▸ PROBLEM TO WORK ON
Please set down all the lines beneath this one exactly, without the pictures.

▸ DATA SEGMENT
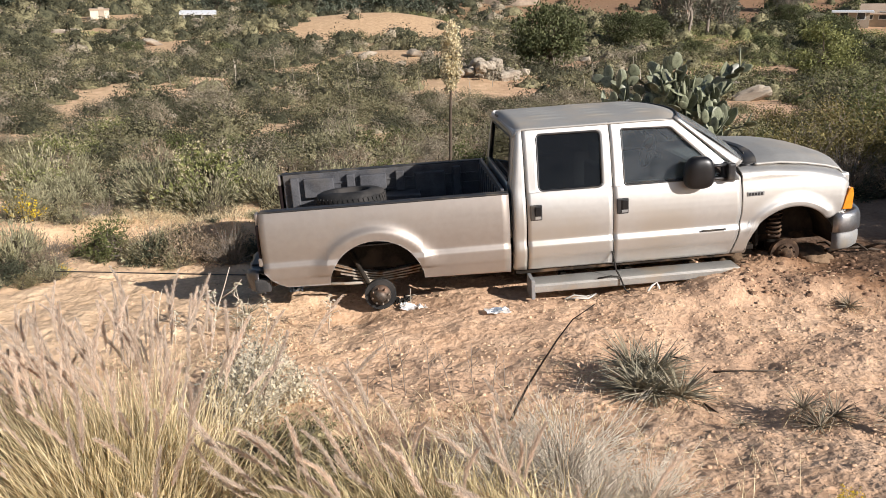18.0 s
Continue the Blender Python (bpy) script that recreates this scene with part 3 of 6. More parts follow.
        for k in range(13):
            q = k / 12
            ez = 1.600 - 0.530 * q
            ex = 3.112 + 0.610 * q + 0.09 * max(0.0, q - 0.85)
            wx, wy, wz = 3.145 + 0.675 * q, 0.262 - 0.140 * q, 1.596 - 0.481 * q
            e = Vector((ex, body_y(3.0, ez) + 0.002, ez))
            w = Vector((wx + 0.006, wy, wz + 0.008))
            rows.append([tuple(e.lerp(w, f) + Vector((0.012, -0.010, 0.014)) * math.sin(math.pi * f)) for f in (0, 0.2, 0.4, 0.6, 0.8, 1)])
        v, f = sheet(flip(rows, side), -0.02 if side else 0.02)
        from_lists("windshield_pillar", v, f, M_PAINT, truck)
        # mirror
        bm = bmesh.new()
        bmesh.ops.create_icosphere(bm, subdivisions=4, radius=1)
        for v in bm.verts:
            q = v.co / (abs(v.co.x) ** 3.0 + abs(v.co.y) ** 3.0 + abs(v.co.z) ** 3.0) ** (1 / 3.0)
            v.co = Vector((3.30 + 0.150 * q.x * (1 - 0.10 * q.z), (-0.03 if not side else WIDE + 0.03) + 0.092 * q.y, 1.07 + 0.168 * q.z))
        mirror = part("door_mirror", bm, M_GLOSS, truck, "large black towing mirror", True)
        for z in (0.985, 1.12):
            ya = -0.02 if not side else WIDE + 0.02
            tube_part("mirror_arm", [(3.40, ya, z), (3.50, ya, z + 0.006), (3.65, ya + (0.05 if not side else -0.05), z - 0.01)], 0.017, M_BLACK, mirror, 7)
        bm = bmesh.new()
        pts = [(3.57, 0.955), (3.74, 0.955), (3.74, 1.00), (3.68, 1.07), (3.61, 1.14), (3.57, 1.08)]
        rows = [[(x, body_y(3, z) - 0.045, z) for x, z in pts], [(x, body_y(3, z) + 0.01, z) for x, z in pts]]
        a = [bm.verts.new((x, WIDE - y if side else y, z)) for x, y, z in rows[0]]
        b = [bm.verts.new((x, WIDE - y if side else y, z)) for x, y, z in rows[1]]
        bm.faces.new(a)
        bm.faces.new(b[::-1])
        for k in range(6):
            bm.faces.new((a[k], b[k], b[(k + 1) % 6], a[(k + 1) % 6]))
        part("mirror_base", bm, M_BLACK, mirror)
        box_part("mirror_arm_root", (3.60, 3.68, *yy(-0.05, 0.06), 0.965, 1.14), M_BLACK, mirror, 0.02)
        box_part("mirror_face", (3.21, 3.40, *yy(0.040, 0.049), 0.95, 1.19), M_CHROME, mirror, 0.002)
        # running board
        bm = bmesh.new()
        add_box(bm, 1.56, 3.74, *yy(-0.15, 0.09), 0.015, 0.062, 0.016)
        add_box(bm, 1.56, 3.74, *yy(-0.155, -0.125), -0.03, 0.05, 0.012)
        board = part("running_board", bm, M_BOARD, truck, "dusty grey metal running board")
        box_part("board_end", (1.535, 1.575, *yy(-0.155, 0.10), -0.10, 0.105), M_GREY, board, 0.008, "bent grey end bracket")
        for x in (1.9, 2.6, 3.3):
            box_part("board_bracket", (x, x + 0.06, *yy(0.05, 0.35), -0.005, 0.06), M_UNDER, board, 0.006)
        # sill behind the gaps
        box_part("cab_sill", (1.42, 3.78, *yy(0.07, 0.13), 0.11, 1.0), M_UNDER, truck, 0.01)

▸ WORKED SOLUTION
18.0 s
Continue the Blender Python (bpy) script that recreates this scene with part 3 of 6. More parts follow.
        for k in range(13):
            q = k / 12
            ez = 1.600 - 0.530 * q
            ex = 3.112 + 0.610 * q + 0.09 * max(0.0, q - 0.85)
            wx, wy, wz = 3.145 + 0.675 * q, 0.262 - 0.140 * q, 1.596 - 0.481 * q
            e = Vector((ex, body_y(3.0, ez) + 0.002, ez))
            w = Vector((wx + 0.006, wy, wz + 0.008))
            rows.append([tuple(e.lerp(w, f) + Vector((0.012, -0.010, 0.014)) * math.sin(math.pi * f)) for f in (0, 0.2, 0.4, 0.6, 0.8, 1)])
        v, f = sheet(flip(rows, side), -0.02 if side else 0.02)
        from_lists("windshield_pillar", v, f, M_PAINT, truck)
        # mirror
        bm = bmesh.new()
        bmesh.ops.create_icosphere(bm, subdivisions=4, radius=1)
        for v in bm.verts:
            q = v.co / (abs(v.co.x) ** 3.0 + abs(v.co.y) ** 3.0 + abs(v.co.z) ** 3.0) ** (1 / 3.0)
            v.co = Vector((3.30 + 0.150 * q.x * (1 - 0.10 * q.z), (-0.03 if not side else WIDE + 0.03) + 0.092 * q.y, 1.07 + 0.168 * q.z))
        mirror = part("door_mirror", bm, M_GLOSS, truck, "large black towing mirror", True)
        for z in (0.985, 1.12):
            ya = -0.02 if not side else WIDE + 0.02
            tube_part("mirror_arm", [(3.40, ya, z), (3.50, ya, z + 0.006), (3.65, ya + (0.05 if not side else -0.05), z - 0.01)], 0.017, M_BLACK, mirror, 7)
        bm = bmesh.new()
        pts = [(3.57, 0.955), (3.74, 0.955), (3.74, 1.00), (3.68, 1.07), (3.61, 1.14), (3.57, 1.08)]
        rows = [[(x, body_y(3, z) - 0.045, z) for x, z in pts], [(x, body_y(3, z) + 0.01, z) for x, z in pts]]
        a = [bm.verts.new((x, WIDE - y if side else y, z)) for x, y, z in rows[0]]
        b = [bm.verts.new((x, WIDE - y if side else y, z)) for x, y, z in rows[1]]
        bm.faces.new(a)
        bm.faces.new(b[::-1])
        for k in range(6):
            bm.faces.new((a[k], b[k], b[(k + 1) % 6], a[(k + 1) % 6]))
        part("mirror_base", bm, M_BLACK, mirror)
        box_part("mirror_arm_root", (3.60, 3.68, *yy(-0.05, 0.06), 0.965, 1.14), M_BLACK, mirror, 0.02)
        box_part("mirror_face", (3.21, 3.40, *yy(0.040, 0.049), 0.95, 1.19), M_CHROME, mirror, 0.002)
        # running board
        bm = bmesh.new()
        add_box(bm, 1.56, 3.74, *yy(-0.15, 0.09), 0.015, 0.062, 0.016)
        add_box(bm, 1.56, 3.74, *yy(-0.155, -0.125), -0.03, 0.05, 0.012)
        board = part("running_board", bm, M_BOARD, truck, "dusty grey metal running board")
        box_part("board_end", (1.535, 1.575, *yy(-0.155, 0.10), -0.10, 0.105), M_GREY, board, 0.008, "bent grey end bracket")
        for x in (1.9, 2.6, 3.3):
            box_part("board_bracket", (x, x + 0.06, *yy(0.05, 0.35), -0.005, 0.06), M_UNDER, board, 0.006)
        # sill behind the gaps
        box_part("cab_sill", (1.42, 3.78, *yy(0.07, 0.13), 0.11, 1.0), M_UNDER, truck, 0.01)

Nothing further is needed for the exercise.